Exercise requirements: Tally the lines that include the word "script" and reply with nothing but the total.

Records for the task:
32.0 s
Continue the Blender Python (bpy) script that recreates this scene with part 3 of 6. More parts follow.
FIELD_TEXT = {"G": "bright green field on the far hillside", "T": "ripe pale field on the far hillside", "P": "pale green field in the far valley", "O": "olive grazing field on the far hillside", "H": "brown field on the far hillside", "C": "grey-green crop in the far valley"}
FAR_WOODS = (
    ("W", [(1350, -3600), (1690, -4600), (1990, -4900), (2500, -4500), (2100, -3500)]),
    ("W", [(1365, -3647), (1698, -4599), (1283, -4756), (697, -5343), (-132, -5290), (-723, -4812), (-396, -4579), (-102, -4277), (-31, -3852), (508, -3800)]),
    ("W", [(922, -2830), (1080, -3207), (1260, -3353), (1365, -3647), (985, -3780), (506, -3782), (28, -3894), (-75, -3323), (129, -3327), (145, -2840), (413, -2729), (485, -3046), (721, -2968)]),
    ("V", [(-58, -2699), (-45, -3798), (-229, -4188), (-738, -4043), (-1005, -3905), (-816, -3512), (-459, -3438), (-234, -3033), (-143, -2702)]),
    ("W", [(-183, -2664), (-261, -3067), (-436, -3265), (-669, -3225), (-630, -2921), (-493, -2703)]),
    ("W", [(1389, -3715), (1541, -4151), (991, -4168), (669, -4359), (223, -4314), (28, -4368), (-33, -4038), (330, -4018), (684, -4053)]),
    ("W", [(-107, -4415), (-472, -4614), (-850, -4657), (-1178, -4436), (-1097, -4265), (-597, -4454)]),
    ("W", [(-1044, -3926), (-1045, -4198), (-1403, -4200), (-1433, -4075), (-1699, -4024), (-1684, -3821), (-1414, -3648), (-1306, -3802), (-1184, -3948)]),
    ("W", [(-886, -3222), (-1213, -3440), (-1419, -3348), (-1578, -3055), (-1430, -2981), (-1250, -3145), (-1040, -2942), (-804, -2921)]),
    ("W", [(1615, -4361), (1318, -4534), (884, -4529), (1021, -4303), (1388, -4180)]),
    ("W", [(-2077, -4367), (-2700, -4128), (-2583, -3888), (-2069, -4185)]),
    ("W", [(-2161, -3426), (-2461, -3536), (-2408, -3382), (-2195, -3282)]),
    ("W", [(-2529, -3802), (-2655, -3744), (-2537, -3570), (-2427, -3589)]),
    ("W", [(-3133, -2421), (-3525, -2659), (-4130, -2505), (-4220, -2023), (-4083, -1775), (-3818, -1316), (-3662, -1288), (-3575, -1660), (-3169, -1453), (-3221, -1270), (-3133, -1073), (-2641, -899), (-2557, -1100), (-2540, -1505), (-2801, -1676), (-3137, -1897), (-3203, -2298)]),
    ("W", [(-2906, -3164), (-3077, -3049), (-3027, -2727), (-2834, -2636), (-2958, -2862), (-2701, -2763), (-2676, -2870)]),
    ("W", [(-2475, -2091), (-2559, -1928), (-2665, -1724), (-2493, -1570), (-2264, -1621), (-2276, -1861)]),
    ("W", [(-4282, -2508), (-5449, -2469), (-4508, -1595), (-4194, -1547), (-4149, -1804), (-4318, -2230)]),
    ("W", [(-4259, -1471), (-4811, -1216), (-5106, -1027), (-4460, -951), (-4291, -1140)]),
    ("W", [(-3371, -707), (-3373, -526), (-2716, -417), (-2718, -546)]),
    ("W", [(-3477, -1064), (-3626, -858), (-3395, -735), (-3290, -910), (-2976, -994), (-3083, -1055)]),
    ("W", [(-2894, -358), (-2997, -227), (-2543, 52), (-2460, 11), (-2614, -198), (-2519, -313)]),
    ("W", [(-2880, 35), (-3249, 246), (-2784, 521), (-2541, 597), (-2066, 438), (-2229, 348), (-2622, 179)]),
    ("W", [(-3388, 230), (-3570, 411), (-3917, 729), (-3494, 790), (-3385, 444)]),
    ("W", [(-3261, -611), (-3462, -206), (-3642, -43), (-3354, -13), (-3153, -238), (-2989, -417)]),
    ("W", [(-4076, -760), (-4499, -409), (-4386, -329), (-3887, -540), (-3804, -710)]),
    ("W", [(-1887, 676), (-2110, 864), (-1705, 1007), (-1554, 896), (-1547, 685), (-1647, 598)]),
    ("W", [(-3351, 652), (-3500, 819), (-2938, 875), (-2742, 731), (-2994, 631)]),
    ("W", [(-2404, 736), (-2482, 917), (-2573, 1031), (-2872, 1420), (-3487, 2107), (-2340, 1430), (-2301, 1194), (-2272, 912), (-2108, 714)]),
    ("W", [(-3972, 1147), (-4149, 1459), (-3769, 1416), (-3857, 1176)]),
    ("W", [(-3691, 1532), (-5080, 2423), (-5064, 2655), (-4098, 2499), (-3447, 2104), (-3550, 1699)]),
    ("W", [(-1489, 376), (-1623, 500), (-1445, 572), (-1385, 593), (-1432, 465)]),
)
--
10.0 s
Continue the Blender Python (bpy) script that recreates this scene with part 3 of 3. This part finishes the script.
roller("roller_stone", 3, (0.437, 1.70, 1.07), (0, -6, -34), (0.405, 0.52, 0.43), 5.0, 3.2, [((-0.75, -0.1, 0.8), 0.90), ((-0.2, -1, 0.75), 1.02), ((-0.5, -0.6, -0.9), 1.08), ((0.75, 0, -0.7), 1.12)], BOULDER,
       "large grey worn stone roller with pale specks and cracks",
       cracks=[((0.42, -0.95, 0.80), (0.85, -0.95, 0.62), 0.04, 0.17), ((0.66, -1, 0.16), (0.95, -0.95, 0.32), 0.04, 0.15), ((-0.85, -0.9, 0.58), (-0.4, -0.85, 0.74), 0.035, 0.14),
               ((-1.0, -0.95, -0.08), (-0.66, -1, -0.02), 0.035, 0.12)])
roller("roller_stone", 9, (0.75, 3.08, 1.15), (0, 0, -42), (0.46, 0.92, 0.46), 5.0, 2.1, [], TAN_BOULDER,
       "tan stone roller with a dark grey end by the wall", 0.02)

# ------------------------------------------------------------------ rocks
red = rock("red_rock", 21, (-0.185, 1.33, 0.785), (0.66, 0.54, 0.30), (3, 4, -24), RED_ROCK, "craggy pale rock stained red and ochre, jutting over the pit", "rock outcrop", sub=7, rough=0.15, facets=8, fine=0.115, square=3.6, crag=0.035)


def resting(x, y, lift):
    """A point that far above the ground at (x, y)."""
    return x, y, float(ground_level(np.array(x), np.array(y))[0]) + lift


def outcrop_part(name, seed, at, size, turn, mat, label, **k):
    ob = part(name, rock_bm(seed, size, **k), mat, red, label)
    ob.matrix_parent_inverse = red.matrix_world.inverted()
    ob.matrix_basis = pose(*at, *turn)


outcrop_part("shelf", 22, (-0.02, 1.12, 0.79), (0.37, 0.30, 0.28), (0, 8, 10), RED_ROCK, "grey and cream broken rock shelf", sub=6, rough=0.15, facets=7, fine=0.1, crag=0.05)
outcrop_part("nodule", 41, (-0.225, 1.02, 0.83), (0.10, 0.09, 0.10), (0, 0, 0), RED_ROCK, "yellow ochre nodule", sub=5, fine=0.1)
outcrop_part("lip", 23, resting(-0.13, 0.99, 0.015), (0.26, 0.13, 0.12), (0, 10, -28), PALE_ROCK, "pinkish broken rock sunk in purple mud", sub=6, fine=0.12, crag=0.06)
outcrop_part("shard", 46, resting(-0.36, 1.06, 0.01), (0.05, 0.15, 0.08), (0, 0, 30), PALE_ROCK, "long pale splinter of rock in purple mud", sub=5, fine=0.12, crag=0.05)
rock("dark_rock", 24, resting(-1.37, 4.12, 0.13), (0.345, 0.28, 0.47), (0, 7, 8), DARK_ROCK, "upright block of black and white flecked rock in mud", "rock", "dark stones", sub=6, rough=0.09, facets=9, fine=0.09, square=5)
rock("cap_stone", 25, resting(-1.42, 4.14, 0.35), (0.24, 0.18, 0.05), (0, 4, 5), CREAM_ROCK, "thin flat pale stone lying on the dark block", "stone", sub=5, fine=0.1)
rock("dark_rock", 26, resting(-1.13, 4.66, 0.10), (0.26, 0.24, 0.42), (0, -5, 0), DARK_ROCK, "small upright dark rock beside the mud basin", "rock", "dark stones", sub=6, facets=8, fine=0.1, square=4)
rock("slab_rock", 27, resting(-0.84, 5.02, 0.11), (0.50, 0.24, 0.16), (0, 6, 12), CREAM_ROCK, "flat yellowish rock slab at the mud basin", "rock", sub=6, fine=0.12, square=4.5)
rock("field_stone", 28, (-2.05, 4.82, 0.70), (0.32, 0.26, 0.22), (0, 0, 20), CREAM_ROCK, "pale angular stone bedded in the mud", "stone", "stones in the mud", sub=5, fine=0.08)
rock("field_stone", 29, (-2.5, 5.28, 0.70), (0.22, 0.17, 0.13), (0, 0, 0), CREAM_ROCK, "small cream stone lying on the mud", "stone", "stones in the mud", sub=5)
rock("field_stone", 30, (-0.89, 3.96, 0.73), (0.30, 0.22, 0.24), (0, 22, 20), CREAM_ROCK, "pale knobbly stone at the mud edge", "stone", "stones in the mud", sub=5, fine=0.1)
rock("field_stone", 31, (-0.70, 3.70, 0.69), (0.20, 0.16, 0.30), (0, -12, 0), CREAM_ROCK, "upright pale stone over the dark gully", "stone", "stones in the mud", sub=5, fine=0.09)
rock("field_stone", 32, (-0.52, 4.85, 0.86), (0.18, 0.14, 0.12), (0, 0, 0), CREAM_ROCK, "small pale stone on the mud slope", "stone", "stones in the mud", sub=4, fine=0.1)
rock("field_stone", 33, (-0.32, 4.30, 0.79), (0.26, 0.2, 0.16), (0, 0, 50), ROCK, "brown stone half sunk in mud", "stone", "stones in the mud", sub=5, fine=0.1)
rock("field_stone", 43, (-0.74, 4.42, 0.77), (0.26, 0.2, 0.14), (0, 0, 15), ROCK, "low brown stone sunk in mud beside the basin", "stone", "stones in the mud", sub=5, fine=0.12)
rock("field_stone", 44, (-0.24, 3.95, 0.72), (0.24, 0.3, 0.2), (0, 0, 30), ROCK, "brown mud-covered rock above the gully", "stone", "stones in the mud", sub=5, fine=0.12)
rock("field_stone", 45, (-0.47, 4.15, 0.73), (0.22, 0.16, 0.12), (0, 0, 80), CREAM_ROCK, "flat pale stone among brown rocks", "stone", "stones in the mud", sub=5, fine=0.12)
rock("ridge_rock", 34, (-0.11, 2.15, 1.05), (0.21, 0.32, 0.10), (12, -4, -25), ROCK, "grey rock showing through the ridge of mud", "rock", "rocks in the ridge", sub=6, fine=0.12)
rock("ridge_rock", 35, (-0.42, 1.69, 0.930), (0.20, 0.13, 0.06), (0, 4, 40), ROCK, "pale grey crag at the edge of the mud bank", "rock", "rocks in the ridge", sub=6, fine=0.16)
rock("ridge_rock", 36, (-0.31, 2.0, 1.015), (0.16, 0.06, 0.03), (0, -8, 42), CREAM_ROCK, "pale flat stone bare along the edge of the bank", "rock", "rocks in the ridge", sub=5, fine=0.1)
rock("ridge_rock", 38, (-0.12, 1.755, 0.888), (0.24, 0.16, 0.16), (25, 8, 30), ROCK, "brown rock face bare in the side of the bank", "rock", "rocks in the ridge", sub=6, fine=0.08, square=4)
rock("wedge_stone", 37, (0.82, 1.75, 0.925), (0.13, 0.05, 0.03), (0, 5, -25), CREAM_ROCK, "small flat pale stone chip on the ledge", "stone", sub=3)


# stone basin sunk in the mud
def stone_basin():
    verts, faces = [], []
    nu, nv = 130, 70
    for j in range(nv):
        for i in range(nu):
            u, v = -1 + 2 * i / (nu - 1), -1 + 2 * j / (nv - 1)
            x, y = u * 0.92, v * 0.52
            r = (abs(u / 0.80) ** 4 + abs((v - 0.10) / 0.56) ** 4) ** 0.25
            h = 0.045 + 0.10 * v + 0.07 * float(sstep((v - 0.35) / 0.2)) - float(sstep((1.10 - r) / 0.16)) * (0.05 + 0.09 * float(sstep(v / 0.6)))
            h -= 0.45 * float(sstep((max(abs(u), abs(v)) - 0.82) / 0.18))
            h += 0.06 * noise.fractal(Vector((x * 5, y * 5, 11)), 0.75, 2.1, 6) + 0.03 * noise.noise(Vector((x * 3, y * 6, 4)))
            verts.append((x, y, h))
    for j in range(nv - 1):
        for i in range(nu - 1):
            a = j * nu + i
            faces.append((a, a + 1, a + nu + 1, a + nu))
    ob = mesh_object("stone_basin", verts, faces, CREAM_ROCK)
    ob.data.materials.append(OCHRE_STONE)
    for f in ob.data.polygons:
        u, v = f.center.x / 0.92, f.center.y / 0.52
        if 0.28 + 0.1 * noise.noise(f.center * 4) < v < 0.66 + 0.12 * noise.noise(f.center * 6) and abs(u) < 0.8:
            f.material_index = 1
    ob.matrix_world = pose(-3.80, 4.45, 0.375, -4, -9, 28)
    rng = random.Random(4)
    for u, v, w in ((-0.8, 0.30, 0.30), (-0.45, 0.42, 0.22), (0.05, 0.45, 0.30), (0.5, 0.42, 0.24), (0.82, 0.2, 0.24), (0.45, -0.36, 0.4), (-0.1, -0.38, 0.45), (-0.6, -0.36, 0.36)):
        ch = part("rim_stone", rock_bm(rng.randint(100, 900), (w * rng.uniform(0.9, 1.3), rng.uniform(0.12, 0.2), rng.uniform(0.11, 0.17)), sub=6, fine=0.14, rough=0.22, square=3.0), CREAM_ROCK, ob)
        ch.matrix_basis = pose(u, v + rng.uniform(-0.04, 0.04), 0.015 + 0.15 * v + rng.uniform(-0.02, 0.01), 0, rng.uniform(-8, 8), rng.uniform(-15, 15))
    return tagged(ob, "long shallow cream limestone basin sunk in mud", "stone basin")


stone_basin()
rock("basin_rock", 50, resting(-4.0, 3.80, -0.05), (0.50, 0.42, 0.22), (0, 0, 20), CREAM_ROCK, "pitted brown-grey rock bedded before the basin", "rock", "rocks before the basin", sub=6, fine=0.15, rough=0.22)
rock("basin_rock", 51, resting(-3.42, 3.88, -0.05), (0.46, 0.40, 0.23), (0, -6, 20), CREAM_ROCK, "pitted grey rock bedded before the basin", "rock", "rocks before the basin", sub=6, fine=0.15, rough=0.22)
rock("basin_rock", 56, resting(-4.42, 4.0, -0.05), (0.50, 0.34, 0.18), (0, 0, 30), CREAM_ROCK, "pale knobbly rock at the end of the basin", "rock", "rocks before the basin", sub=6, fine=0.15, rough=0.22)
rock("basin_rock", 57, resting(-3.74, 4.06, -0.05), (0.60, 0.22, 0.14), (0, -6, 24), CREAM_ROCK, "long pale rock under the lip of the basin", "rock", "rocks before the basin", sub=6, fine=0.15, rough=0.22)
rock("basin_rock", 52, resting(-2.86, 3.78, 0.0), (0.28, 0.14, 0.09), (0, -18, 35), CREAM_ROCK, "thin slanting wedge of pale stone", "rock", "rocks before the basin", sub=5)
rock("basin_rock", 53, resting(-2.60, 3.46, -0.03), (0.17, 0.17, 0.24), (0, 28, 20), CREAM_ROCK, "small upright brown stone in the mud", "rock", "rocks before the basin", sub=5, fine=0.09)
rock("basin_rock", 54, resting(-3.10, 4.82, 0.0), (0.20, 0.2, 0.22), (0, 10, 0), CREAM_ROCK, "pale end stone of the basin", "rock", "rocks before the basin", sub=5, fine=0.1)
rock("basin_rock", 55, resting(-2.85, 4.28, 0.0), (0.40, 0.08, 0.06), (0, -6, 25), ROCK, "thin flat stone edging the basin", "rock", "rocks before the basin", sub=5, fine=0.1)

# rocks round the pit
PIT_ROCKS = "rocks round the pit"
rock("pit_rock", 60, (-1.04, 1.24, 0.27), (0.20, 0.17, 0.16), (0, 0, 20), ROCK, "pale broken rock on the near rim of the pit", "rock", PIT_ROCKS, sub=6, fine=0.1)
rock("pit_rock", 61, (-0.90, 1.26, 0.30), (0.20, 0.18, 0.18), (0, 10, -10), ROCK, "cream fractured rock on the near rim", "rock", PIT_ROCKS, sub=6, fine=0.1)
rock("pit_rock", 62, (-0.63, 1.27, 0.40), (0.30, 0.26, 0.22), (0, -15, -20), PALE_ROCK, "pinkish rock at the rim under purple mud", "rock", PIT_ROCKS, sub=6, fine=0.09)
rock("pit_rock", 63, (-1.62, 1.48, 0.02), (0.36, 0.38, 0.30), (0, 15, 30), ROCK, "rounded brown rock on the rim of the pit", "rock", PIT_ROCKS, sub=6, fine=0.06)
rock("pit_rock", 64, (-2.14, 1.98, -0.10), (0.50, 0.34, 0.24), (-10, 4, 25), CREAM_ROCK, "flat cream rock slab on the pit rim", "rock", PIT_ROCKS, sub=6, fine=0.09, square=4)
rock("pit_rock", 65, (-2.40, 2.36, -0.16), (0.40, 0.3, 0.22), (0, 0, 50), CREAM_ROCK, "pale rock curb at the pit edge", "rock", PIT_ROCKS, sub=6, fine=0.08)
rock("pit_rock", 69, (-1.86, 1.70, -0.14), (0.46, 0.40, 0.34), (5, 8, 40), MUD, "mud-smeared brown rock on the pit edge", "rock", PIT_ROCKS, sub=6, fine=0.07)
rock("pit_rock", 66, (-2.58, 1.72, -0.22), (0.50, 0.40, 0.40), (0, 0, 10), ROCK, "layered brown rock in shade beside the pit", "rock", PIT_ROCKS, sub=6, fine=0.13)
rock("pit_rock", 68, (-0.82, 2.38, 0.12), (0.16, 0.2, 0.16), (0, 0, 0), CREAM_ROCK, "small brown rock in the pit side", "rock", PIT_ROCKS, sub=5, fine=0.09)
--
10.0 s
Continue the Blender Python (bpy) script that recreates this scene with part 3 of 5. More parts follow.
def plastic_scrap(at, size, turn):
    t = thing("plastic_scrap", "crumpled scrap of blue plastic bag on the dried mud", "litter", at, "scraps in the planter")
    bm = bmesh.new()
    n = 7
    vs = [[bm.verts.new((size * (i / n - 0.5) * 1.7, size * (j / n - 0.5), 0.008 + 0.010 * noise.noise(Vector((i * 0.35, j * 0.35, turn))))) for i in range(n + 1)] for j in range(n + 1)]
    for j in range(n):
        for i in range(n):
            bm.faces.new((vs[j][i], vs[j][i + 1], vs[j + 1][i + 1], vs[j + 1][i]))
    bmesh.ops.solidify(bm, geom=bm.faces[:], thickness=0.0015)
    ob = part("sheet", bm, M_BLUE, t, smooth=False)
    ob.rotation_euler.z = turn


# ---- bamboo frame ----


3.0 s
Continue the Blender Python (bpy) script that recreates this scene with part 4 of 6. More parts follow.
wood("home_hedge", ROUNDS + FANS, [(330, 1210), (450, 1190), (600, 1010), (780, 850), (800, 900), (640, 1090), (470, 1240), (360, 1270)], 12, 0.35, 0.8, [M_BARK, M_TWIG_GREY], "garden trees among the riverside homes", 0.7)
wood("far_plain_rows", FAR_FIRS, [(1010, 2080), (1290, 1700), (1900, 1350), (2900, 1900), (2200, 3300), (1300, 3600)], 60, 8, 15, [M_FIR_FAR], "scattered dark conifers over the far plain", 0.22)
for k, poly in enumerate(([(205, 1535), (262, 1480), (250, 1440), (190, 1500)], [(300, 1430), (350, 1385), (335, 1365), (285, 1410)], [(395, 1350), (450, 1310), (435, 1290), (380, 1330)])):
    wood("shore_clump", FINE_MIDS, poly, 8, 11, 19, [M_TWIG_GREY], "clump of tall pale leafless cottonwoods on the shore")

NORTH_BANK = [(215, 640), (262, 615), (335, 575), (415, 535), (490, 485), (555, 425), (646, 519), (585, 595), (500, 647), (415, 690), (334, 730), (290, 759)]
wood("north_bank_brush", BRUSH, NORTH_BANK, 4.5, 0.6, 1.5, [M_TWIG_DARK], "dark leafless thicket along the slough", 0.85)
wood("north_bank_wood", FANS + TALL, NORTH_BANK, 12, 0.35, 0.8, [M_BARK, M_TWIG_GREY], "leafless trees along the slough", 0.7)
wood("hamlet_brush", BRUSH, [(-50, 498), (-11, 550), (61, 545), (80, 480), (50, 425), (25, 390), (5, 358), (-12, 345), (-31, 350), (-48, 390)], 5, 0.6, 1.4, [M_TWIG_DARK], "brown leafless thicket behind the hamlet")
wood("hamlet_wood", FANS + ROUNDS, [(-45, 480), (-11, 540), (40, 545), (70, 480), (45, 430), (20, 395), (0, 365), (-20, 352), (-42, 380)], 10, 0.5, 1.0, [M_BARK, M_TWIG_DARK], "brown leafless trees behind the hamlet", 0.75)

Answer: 4